# [DATA SEGMENT]
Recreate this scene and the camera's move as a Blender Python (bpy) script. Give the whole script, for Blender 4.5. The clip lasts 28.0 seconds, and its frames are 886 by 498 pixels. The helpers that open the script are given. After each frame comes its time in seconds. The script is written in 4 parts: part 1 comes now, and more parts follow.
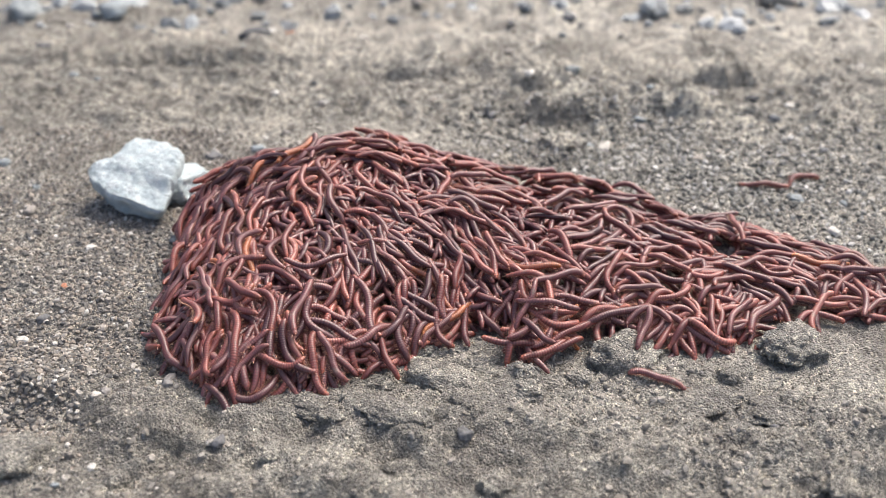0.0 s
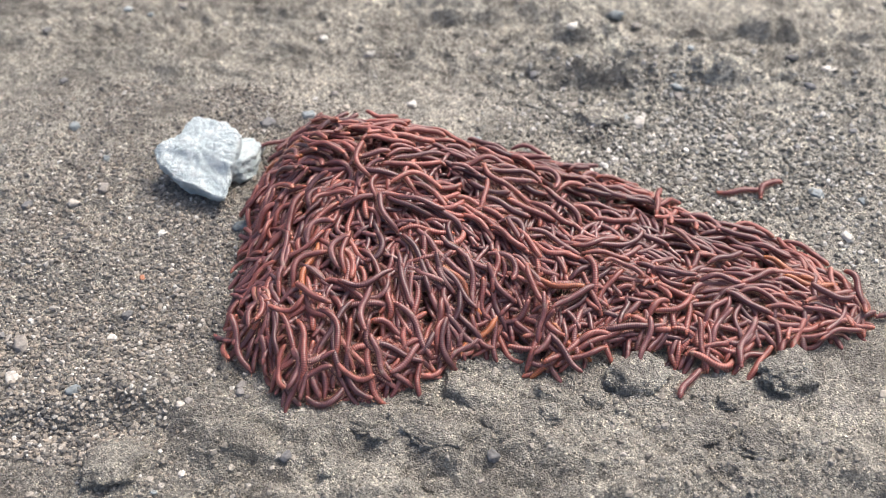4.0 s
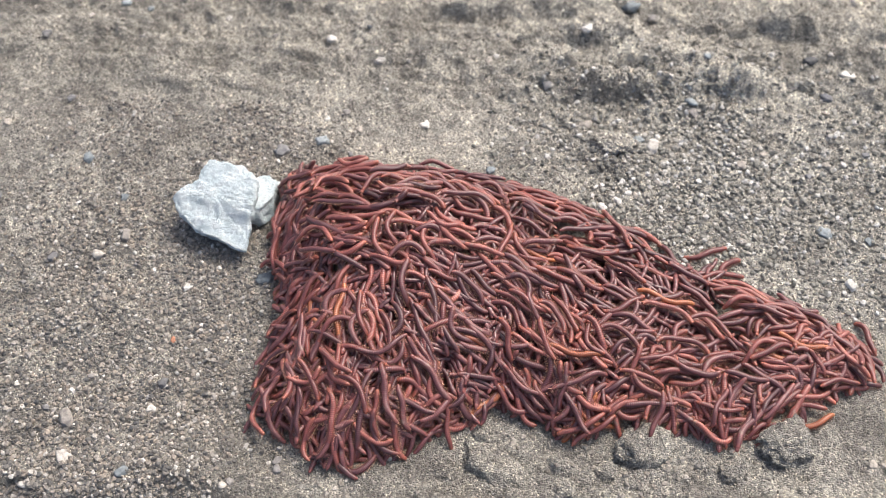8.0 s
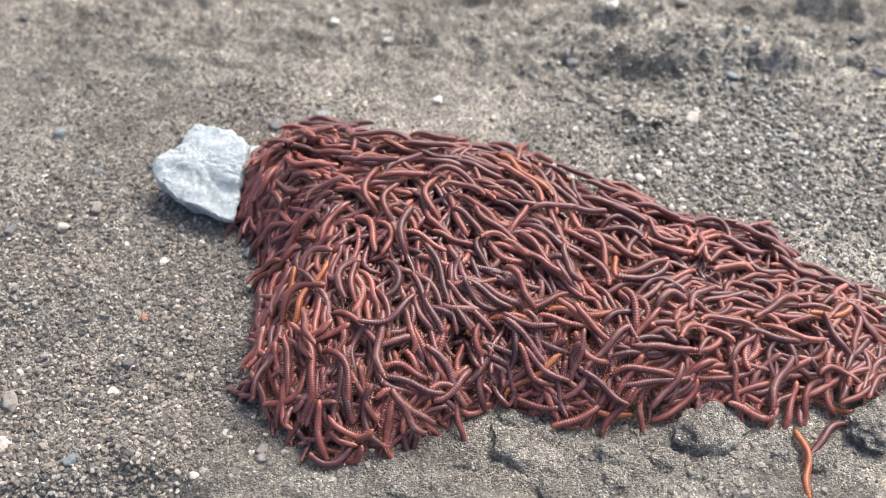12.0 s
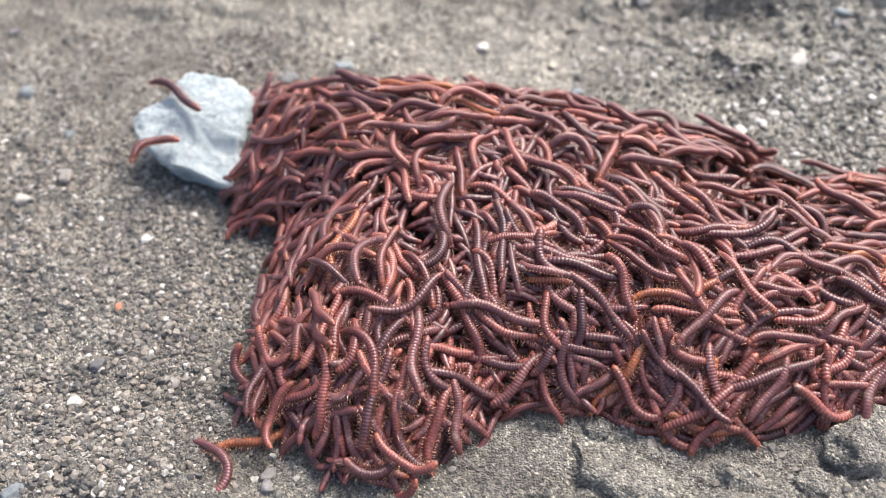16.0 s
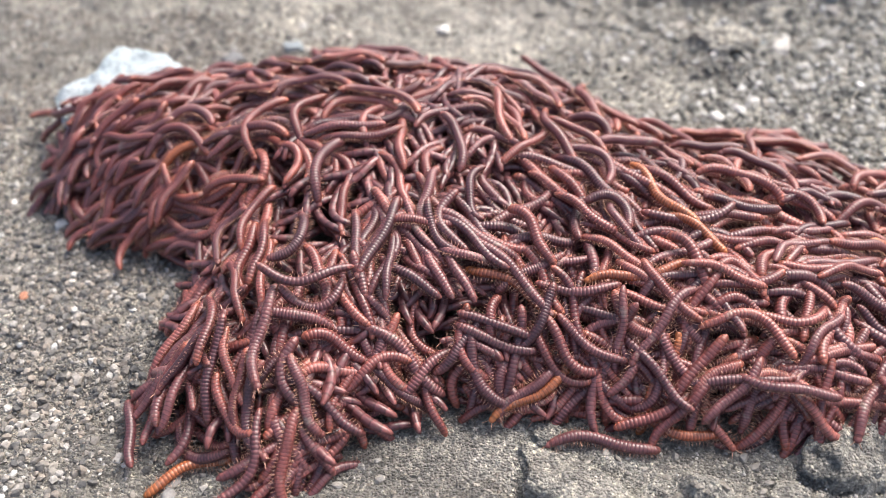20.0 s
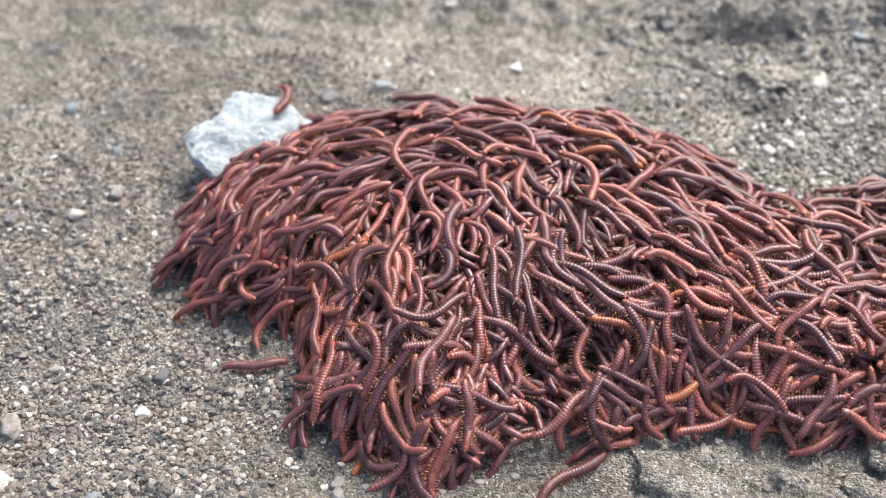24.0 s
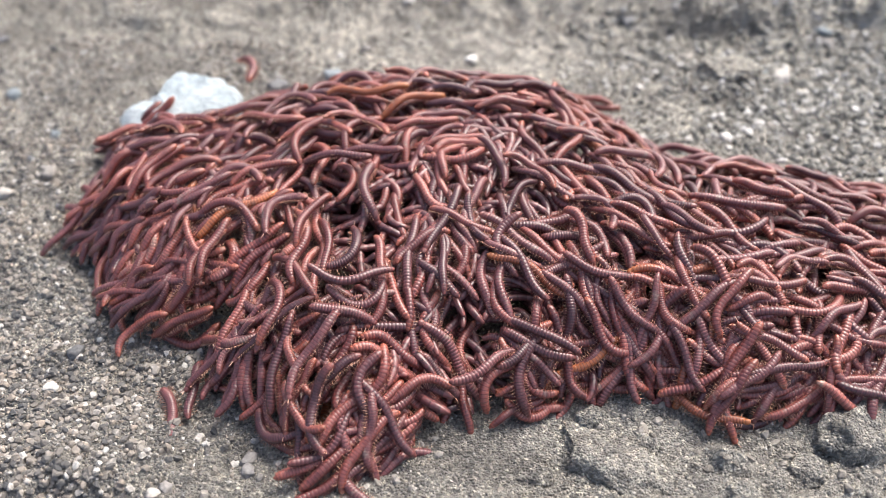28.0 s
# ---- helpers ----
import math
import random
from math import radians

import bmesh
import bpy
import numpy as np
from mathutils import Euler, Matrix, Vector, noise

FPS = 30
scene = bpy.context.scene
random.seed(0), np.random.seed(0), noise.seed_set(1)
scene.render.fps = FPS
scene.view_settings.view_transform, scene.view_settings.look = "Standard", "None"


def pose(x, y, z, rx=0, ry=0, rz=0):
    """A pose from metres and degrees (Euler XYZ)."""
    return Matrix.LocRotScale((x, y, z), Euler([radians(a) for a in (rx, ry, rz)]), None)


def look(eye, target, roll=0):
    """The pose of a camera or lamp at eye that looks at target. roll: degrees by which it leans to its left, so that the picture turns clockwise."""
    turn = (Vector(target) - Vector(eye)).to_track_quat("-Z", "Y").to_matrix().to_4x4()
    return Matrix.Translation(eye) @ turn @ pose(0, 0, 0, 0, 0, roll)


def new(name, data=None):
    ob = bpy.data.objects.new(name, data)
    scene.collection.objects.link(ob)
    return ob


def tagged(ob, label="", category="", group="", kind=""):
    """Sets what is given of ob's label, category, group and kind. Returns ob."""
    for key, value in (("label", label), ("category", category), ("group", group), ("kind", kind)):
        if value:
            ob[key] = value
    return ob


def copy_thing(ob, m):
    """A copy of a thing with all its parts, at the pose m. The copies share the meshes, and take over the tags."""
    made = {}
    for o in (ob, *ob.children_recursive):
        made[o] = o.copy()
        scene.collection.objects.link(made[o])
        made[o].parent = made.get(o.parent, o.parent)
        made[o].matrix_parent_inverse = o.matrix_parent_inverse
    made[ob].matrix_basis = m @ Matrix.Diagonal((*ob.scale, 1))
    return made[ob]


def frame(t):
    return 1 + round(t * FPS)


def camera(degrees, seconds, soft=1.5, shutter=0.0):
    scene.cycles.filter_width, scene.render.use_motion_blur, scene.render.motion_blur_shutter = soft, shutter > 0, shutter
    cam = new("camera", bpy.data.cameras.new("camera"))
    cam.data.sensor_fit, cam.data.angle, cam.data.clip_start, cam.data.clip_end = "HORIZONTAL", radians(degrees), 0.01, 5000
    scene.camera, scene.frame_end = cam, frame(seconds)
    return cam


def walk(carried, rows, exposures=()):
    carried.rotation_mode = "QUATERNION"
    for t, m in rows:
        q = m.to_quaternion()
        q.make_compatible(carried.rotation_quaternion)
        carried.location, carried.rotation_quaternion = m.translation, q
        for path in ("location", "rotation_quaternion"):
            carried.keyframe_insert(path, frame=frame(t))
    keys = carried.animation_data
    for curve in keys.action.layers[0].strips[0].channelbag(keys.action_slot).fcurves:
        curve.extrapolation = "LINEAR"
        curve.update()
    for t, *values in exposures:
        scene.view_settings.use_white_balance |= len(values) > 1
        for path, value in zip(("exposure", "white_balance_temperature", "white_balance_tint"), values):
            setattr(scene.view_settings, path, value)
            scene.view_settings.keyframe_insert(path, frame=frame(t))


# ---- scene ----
cam = camera(51.6, 28.0, soft=0.7)
PATH = [
    (0, (0.094, 0.011, 0.358), (-0.008, 1.697, -0.713), -0.1),
    (0.5, (0.09, 0.011, 0.36), (-0.019, 1.688, -0.724), -0.3),
    (1, (0.077, 0.025, 0.375), (-0.043, 1.677, -0.746), -0.7),
    (1.5, (0.087, 0.033, 0.413), (-0.05, 1.641, -0.768), -0.9),
    (2, (0.09, 0.029, 0.44), (-0.057, 1.59, -0.802), -0.9),
    (2.5, (0.086, 0.03, 0.45), (-0.066, 1.544, -0.847), -0.7),
    (3, (0.088, 0.045, 0.477), (-0.068, 1.51, -0.876), -0.5),
    (3.5, (0.088, 0.053, 0.496), (-0.069, 1.48, -0.897), -0.4),
    (5.5, (0.084, 0.11, 0.587), (-0.065, 1.385, -0.947), 0.1),
    (6, (0.076, 0.134, 0.591), (-0.063, 1.357, -0.985), 0.3),
    (6.5, (0.07, 0.156, 0.626), (-0.059, 1.322, -0.994), 0.2),
    (7, (0.05, 0.159, 0.641), (-0.064, 1.286, -1.007), 0.4),
    (7.5, (0.06, 0.177, 0.655), (-0.055, 1.267, -1.018), -0.2),
    (8, (0.056, 0.201, 0.661), (-0.06, 1.271, -1.026), -0.7),
    (8.5, (0.04, 0.22, 0.658), (-0.066, 1.281, -1.034), -0.6),
    (9, (0.047, 0.221, 0.651), (-0.056, 1.291, -1.036), -0.6),
    (9.5, (0.033, 0.21, 0.644), (-0.058, 1.309, -1.024), 0.2),
    (10, (0.049, 0.184, 0.61), (-0.049, 1.332, -1.025), 0.2),
    (10.5, (0.047, 0.173, 0.571), (-0.057, 1.372, -1.026), 0.3),
    (11, (0.049, 0.173, 0.529), (-0.07, 1.416, -1.033), -0.1),
    (11.5, (0.054, 0.169, 0.515), (-0.073, 1.439, -1.025), -0.3),
    (12, (0.046, 0.163, 0.506), (-0.09, 1.453, -1.016), -0.8),
    (12.5, (0.019, 0.173, 0.483), (-0.114, 1.472, -1.032), -0.9),
    (13, (0.019, 0.193, 0.456), (-0.114, 1.486, -1.064), -1.3),
    (13.5, (0.024, 0.211, 0.408), (-0.117, 1.512, -1.105), -1.8),
    (15.5, (0.022, 0.231, 0.381), (-0.154, 1.549, -1.113), -3.0),
    (16, (0.019, 0.227, 0.377), (-0.167, 1.559, -1.104), -3.1),
    (16.5, (0.035, 0.231, 0.369), (-0.159, 1.569, -1.105), -3.4),
    (17, (0.067, 0.241, 0.356), (-0.13, 1.579, -1.117), -3.4),
    (17.5, (0.068, 0.241, 0.346), (-0.119, 1.582, -1.126), -3.2),
    (18, (0.082, 0.252, 0.344), (-0.116, 1.58, -1.139), -3.7),
    (18.5, (0.074, 0.251, 0.329), (-0.097, 1.597, -1.14), -2.2),
    (19, (0.064, 0.252, 0.327), (-0.103, 1.606, -1.135), -1.9),
    (19.5, (0.053, 0.253, 0.327), (-0.119, 1.618, -1.125), -1.9),
    (20, (0.042, 0.248, 0.329), (-0.139, 1.62, -1.115), -2.1),
    (20.5, (0.026, 0.248, 0.332), (-0.17, 1.624, -1.107), -2.4),
    (21, (0.007, 0.243, 0.34), (-0.192, 1.619, -1.098), -2.2),
    (21.5, (-0.014, 0.226, 0.361), (-0.206, 1.597, -1.082), -1.7),
    (23.5, (-0.038, 0.221, 0.384), (-0.173, 1.579, -1.077), -0.9),
    (24, (-0.022, 0.213, 0.393), (-0.153, 1.567, -1.073), -1.2),
    (24.5, (-0.011, 0.201, 0.402), (-0.136, 1.557, -1.063), -1.3),
    (25, (0.004, 0.195, 0.4), (-0.127, 1.549, -1.067), -1.3),
    (25.5, (0.013, 0.191, 0.39), (-0.115, 1.56, -1.062), -1.0),
    (26, (0.019, 0.19, 0.376), (-0.116, 1.573, -1.063), -0.8),
    (26.5, (0.028, 0.187, 0.361), (-0.118, 1.589, -1.058), -0.7),
    (27, (0.03, 0.19, 0.355), (-0.122, 1.608, -1.048), -0.8),
    (27.5, (0.01, 0.196, 0.344), (-0.133, 1.634, -1.039), -0.6),
    (28, (0.017, 0.202, 0.347), (-0.136, 1.639, -1.035), -1.1),
]
walk(cam, [(t, look(eye, target, roll)) for t, eye, target, roll in PATH], [(0.0, 1.28, 6720, 8.5), (9.0, 1.18, 6660, 8.5), (13.0, 1.27, 6580, 8.5), (17.0, 1.44, 6540, 8.5), (21.0, 1.50, 6540, 8.5), (24.0, 1.43, 6520, 8.5), (28.0, 1.45, 6520, 8.5)])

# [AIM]
Scan the material above for the word "exposures". Copy each line where it occurs.

# [ANSWER BELOW]
def walk(carried, rows, exposures=()):
    for t, *values in exposures:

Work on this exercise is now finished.